Identifying as a women has not so much impacted my experience on my campus, but did have an impact in my programing. I began as Metropolitan State University in the Social Work program with some supplemental Psychology courses. In my Social Work cohort, there was an overwhelming majority of women compared to men. This was expected as the majority of social workers in the country are women, but this make-up of the classroom led to a general feeling of sameness and allowed us to explore cultural differences that changed how each of us developed into who we are today. There was also a lot of women empowerment and openness within the group which made my experience very positive.

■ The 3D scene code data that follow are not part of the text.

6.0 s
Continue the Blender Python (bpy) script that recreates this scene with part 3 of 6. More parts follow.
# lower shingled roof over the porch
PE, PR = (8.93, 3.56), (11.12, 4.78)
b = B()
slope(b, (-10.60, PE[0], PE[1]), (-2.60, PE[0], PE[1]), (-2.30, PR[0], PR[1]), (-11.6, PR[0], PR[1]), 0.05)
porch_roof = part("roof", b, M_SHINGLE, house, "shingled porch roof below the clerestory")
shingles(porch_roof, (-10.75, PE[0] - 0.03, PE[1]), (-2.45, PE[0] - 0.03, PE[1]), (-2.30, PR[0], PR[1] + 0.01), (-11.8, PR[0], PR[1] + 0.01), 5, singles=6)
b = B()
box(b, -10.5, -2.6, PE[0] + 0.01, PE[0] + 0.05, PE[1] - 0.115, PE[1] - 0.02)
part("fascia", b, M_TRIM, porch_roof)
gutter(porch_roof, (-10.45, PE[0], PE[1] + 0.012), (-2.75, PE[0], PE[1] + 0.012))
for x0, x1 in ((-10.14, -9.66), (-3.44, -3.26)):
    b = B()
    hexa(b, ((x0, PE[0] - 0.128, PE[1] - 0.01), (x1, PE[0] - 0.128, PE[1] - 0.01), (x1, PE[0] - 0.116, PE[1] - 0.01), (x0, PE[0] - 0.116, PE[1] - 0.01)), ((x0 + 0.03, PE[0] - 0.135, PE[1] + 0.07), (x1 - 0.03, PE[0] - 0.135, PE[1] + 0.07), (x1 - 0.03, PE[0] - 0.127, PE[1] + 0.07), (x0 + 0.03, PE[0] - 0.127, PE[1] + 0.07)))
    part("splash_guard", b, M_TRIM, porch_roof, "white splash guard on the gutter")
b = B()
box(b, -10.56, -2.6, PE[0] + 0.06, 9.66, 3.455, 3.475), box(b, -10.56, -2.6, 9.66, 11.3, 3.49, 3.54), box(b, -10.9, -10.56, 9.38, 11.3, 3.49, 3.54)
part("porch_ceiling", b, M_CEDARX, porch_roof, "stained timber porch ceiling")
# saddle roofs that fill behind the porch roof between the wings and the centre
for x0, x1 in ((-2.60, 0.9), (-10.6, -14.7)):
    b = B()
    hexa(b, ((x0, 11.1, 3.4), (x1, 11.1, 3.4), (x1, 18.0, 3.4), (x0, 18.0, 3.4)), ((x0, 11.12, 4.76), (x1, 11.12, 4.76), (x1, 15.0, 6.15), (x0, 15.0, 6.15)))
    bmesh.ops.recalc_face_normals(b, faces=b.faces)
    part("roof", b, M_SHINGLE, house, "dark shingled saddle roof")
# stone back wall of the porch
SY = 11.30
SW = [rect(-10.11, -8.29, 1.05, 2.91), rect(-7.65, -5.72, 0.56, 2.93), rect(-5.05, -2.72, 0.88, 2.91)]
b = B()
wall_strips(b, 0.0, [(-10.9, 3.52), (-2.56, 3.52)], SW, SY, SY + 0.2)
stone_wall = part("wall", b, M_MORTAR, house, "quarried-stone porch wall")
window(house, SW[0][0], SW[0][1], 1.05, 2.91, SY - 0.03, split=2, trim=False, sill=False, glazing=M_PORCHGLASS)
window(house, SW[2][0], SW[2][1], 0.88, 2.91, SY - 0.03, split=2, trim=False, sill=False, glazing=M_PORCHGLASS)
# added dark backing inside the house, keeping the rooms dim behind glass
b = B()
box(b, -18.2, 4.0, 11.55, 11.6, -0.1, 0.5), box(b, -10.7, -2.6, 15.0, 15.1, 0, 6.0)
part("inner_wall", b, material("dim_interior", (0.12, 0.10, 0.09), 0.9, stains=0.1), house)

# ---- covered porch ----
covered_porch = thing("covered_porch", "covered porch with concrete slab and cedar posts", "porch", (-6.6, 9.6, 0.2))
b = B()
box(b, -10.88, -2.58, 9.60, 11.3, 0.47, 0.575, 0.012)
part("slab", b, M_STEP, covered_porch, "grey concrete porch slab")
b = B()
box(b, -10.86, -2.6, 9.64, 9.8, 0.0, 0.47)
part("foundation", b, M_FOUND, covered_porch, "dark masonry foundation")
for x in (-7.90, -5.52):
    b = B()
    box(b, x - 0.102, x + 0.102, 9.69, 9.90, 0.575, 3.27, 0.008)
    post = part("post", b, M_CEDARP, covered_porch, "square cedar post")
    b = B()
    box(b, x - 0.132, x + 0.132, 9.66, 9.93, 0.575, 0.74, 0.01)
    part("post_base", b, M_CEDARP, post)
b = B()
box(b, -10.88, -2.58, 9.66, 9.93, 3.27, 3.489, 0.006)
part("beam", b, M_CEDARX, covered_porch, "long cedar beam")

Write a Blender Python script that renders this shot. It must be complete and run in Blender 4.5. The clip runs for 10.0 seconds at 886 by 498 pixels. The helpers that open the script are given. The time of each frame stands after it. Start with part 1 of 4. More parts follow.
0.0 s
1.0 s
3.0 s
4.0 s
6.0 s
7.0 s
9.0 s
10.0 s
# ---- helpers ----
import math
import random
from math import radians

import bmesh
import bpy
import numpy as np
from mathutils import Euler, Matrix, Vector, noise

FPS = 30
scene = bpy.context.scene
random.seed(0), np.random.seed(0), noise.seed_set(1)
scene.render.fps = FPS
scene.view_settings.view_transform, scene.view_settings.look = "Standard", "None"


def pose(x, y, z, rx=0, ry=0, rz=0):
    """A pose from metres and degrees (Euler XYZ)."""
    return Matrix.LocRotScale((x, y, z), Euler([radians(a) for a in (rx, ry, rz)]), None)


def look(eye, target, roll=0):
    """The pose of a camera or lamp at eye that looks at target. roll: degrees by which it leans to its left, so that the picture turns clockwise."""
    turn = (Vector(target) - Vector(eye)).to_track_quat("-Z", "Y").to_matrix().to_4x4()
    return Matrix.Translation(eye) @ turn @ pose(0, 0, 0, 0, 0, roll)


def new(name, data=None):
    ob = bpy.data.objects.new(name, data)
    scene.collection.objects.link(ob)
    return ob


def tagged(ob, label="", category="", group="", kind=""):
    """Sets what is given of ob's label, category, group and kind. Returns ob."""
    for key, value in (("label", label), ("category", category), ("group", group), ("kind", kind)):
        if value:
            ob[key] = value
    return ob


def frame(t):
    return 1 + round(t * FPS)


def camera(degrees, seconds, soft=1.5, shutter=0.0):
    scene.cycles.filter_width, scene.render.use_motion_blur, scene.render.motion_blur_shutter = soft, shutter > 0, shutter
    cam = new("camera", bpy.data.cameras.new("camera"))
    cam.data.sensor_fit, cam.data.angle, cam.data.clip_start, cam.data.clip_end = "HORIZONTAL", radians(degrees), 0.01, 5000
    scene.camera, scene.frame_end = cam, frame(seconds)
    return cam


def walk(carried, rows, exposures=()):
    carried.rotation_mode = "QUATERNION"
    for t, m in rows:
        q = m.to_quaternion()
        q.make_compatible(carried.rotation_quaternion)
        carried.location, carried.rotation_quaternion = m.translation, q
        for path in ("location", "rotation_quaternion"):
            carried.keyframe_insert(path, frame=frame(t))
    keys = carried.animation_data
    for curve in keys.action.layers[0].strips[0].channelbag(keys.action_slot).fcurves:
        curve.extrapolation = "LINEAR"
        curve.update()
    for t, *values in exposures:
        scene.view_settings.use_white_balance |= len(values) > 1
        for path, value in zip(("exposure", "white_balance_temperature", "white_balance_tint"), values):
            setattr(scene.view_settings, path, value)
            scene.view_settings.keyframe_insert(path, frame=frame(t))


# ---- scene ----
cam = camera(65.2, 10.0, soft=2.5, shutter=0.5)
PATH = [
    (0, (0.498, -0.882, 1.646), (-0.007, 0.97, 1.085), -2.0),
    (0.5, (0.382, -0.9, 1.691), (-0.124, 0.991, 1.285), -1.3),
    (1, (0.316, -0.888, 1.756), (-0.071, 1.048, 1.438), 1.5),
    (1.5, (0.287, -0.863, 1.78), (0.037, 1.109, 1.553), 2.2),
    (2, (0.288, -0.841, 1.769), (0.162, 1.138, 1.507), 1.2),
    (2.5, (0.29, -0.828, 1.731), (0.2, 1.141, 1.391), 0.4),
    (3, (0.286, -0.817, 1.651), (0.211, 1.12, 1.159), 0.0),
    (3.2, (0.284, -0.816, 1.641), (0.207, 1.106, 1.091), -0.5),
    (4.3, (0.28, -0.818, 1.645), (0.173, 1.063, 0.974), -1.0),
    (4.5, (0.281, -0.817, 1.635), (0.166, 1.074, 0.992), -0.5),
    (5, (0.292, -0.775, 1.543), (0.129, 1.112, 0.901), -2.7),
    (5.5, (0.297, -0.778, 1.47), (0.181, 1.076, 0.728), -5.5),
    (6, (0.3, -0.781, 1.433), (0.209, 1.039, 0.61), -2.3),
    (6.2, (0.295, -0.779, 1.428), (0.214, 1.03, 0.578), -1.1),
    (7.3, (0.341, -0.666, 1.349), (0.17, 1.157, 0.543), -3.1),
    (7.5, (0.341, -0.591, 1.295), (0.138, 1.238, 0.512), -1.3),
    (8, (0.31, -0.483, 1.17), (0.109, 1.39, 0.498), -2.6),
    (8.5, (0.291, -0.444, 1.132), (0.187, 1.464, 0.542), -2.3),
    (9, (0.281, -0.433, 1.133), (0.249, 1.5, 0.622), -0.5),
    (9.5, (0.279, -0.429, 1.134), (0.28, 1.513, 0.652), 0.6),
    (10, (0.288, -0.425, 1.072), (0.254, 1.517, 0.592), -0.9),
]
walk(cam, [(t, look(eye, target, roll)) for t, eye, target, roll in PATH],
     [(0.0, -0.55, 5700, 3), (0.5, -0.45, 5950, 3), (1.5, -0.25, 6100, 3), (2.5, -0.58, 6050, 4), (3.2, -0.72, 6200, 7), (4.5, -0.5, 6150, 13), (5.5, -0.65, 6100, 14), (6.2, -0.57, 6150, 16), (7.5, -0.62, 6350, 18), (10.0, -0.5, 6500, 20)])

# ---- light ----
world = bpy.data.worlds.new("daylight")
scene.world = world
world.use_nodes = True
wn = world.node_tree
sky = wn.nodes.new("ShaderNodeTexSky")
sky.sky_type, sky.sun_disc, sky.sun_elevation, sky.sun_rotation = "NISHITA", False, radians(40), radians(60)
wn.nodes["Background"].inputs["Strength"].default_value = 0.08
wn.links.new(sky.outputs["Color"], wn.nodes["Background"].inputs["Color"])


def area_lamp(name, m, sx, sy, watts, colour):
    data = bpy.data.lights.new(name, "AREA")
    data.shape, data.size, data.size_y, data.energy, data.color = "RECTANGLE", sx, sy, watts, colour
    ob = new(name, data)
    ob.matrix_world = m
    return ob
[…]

I wish people understood that women have made a great impact all throughout history, but that we are more than the singular thing we are recognized for, and have impacted more areas than is realized. I think that in many cases, one snapshot of a famous women is taken and widely publicized, but people don’t notice the other great things they have done. Rosa Parks for example is known for standing her ground on a bus, but less known facts include that she was on the local NAACP and an active human rights activist. Women have also impacted more areas of the world then people understand. We have shaped social services and education, and even how mental health is handled in the country. I wish people would understand how far reaching women’s impact on that world is and that our contribution was reflected greater than is currently is.

I love being a women and feel proud every time another woman does something great, from changing laws to raising great kids! I try to celebrate myself every day and acknowledge how I have overcome my struggles while figuring out what mission to tackle after breakfast every day. I love my intersections and my ambitions, and want to be seen as more than just my gender; as my achievements and my potential.